Another thing I know for sure is that when things feel wobbly and uncertain, it feels great to be able grab tight to something that is secure and solid. It keeps the room from spinning completely out of control. If only we had something in our lives right now that could be that solid, unchangeable bit of security we need. Oh if only we had something like that to hold on to…something completely trustworthy.

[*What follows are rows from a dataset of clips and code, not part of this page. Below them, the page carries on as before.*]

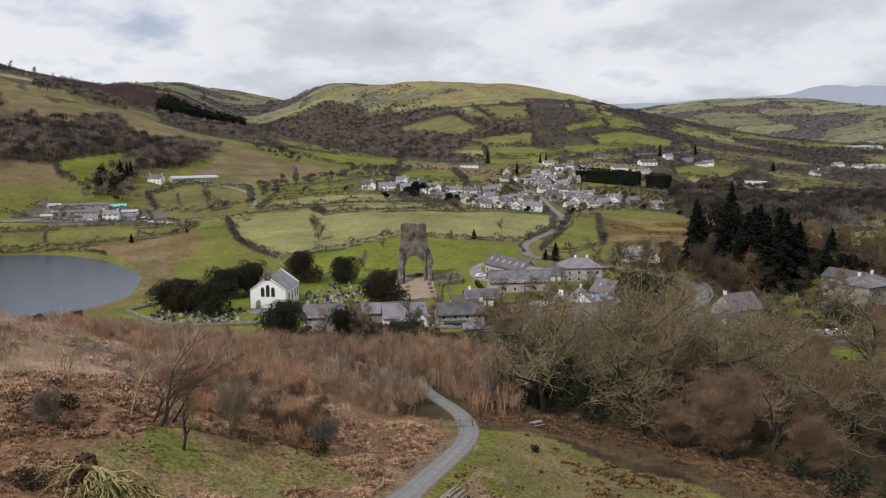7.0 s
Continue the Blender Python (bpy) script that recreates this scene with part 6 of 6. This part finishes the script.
xy = scattered([(5, 107), (14, 106), (27, 101), (36, 92), (42, 81), (44, 66), (64, 58), (56, 88), (38, 104), (18, 114), (6, 113)], 0.8, 87, 0.5, lambda x, y: off_track(x, y) & (wave(x, y, 4, 5.0) > -0.5))
many("bracken", MATS, xy, np.random.default_rng(87).uniform(0.2, 0.55, len(xy)), BRACKEN_DARK, "rust-brown dead bracken along the edge of the wood", "bracken", 87, 1.6)
xy = scattered(MANSION_WOOD, 3.0, 78, 0.5, lambda x, y: open_ground(x, y) & (wave(x, y, 12, 4.0) > -0.15))
many("undergrowth", BUSHES, xy, np.random.default_rng(18).uniform(1.0, 4.6, len(xy)), TWIG_DARK, "leafless shrubs among the mansion trees", "undergrowth", 78, 1.0)
xy = scattered(GARDEN, 3.8, 79, 0.5, lambda x, y: open_ground(x, y) & (wave(x, y, 11, 1.0) > -0.15))
many("evergreen_shrubs", [leafy_cloud(np.random.default_rng(220 + k), 120, lumpy(np.random.default_rng(230 + k), 0.5, 1.0, 0.05, 10), 0.10) for k in range(3)], xy, np.random.default_rng(19).uniform(0.9, 2.8, len(xy)), IVY, "dark evergreen garden shrubs", "shrubs", 79, 0.9)
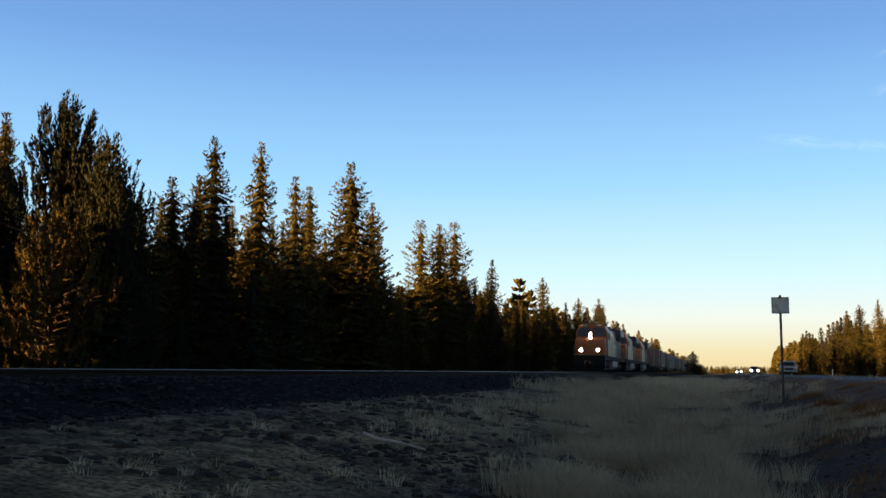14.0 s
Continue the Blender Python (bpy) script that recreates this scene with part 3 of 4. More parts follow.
def grass(name, centres, radius, blades, height, width, mat, label, seed):
    """Clumps of bent, tapering blades."""
    g = np.random.RandomState(seed)
    c = np.repeat(centres, blades, axis=0)
    n = len(c)
    r, a = radius * np.sqrt(g.rand(n)) * g.uniform(0.5, 1.3, n), g.uniform(0, 6.28, n)
    x, y = c[:, 0] + r * np.cos(a), c[:, 1] + r * np.sin(a)
    z = gz(x, y) - 0.02
    patchy = 0.35 + 1.3 * (vnoise(centres[:, 0], centres[:, 1] * 0.6, 0.9) + 0.5)
    size = np.repeat(g.uniform(0.55, 1.25, len(centres)) * patchy, blades)
    h = height * size * g.uniform(0.5, 1.2, n)
    lean = h * g.uniform(0.15, 0.9, n)
    la = a + g.normal(0, 0.7, n)
    fx, fy = np.cos(la), np.sin(la)
    wa = g.uniform(0, 6.28, n)
    wx, wy = np.cos(wa) * width / 2, np.sin(wa) * width / 2
    v = np.empty((n, 5, 3))
    v[:, 0] = np.stack([x - wx, y - wy, z], -1)
    v[:, 1] = np.stack([x + wx, y + wy, z], -1)
    mx, my, mz = x + fx * lean * 0.3, y + fy * lean * 0.3, z + h * 0.62
    v[:, 2] = np.stack([mx + wx * 0.8, my + wy * 0.8, mz], -1)
    v[:, 3] = np.stack([mx - wx * 0.8, my - wy * 0.8, mz], -1)
    v[:, 4] = np.stack([x + fx * lean, y + fy * lean, z + h], -1)
    o = 5 * np.arange(n)
    faces = np.stack([o, o + 1, o + 2, o + 3], -1).tolist() + np.stack([o + 3, o + 2, o + 4], -1).tolist()
    return tagged(mesh_ob(name, v.reshape(-1, 3).tolist(), faces, mat), label, "grass", kind="stuff")


def in_dirt(x, y):
    """The bare brown dirt at the foot of the road bank."""
    return ((x - 2.5 - 0.12 * (13 - y) + vnoise(x, y, 1.6) * 2.2) / 1.8) ** 2 + ((y - 12.5 + vnoise(x, y, 1.7) * 3) / 6.5) ** 2 < 1 + 0.9 * vnoise(x + 9, y, 0.5)


def clumps(n, xm, xs, y0, y1, power, noise_scale, cut, seed, bare=True):
    g = np.random.RandomState(seed)
    x, y = g.normal(xm, xs, n), y0 + (y1 - y0) * g.rand(n) ** power
    k = (vnoise(x + 40, y + seed, noise_scale) > cut) & ~(bare & in_dirt(x + g.normal(0, 0.45, n), y))
    return np.stack([x[k], y[k]], -1)


def fan(n, az, spread, y0, y1, power, noise_scale, cut, seed):
    """Clump places along the ditch, which widens with distance."""
    g = np.random.RandomState(seed)
    y = y0 + (y1 - y0) * g.rand(n) ** power
    x = y * np.tan(np.radians(g.normal(az, spread, n)))
    u, v = 0.8 * x + 0.6 * y, 0.8 * y - 0.6 * x
    k = (vnoise(u + 40, v + seed, noise_scale) + vnoise(u, v, noise_scale * 3.1) * 0.8 > cut) & ~in_dirt(x + g.normal(0, 0.6, n), y + g.normal(0, 2.0, n))
    return np.stack([x[k], y[k]], -1)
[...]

“Jesus Christ is the same yesterday and today and forever”…Hebrews 13:8
“For I the Lord do not change; therefore you O children of Jacob, are not consumed.”...Malachi 3:6
“God is not man, that He should lie, or a son of man, that He should change His mind.”…Numbers 23:19
And with these reminders, suddenly this ever changing , wobbly, insecure time we’re in feels better. Because God! He doesn’t change. He’s that steady , solid, unwavering piece of security we so desperately need to grab hold of right now. He’s the one thing we can depend on when the news seems undependable. When we don’t have a clue what or who to trust, we can always trust Him. He’s the direction we need to take , our Perfect Guide. He’s our Protector and our Provider. He makes sure we don’t get consumed so why can’t we just allow Him to do that and stop letting ourselves BE consumed by bothersome things?
He can make the not normal things feel more tolerable.
And with that, all I have left to say is HallelujahThankYouJesus and Have a Good Day!
Until next time…Keep on joyfully clamoring!!!
One thought on “Wherein Our Normal Lies”
“He makes sure we don’t get consumed “. For this I am so grateful for I have felt close to being consumed a few times during this season we are in yet I wasn’t and I know He is the reason! Thank you Jesus!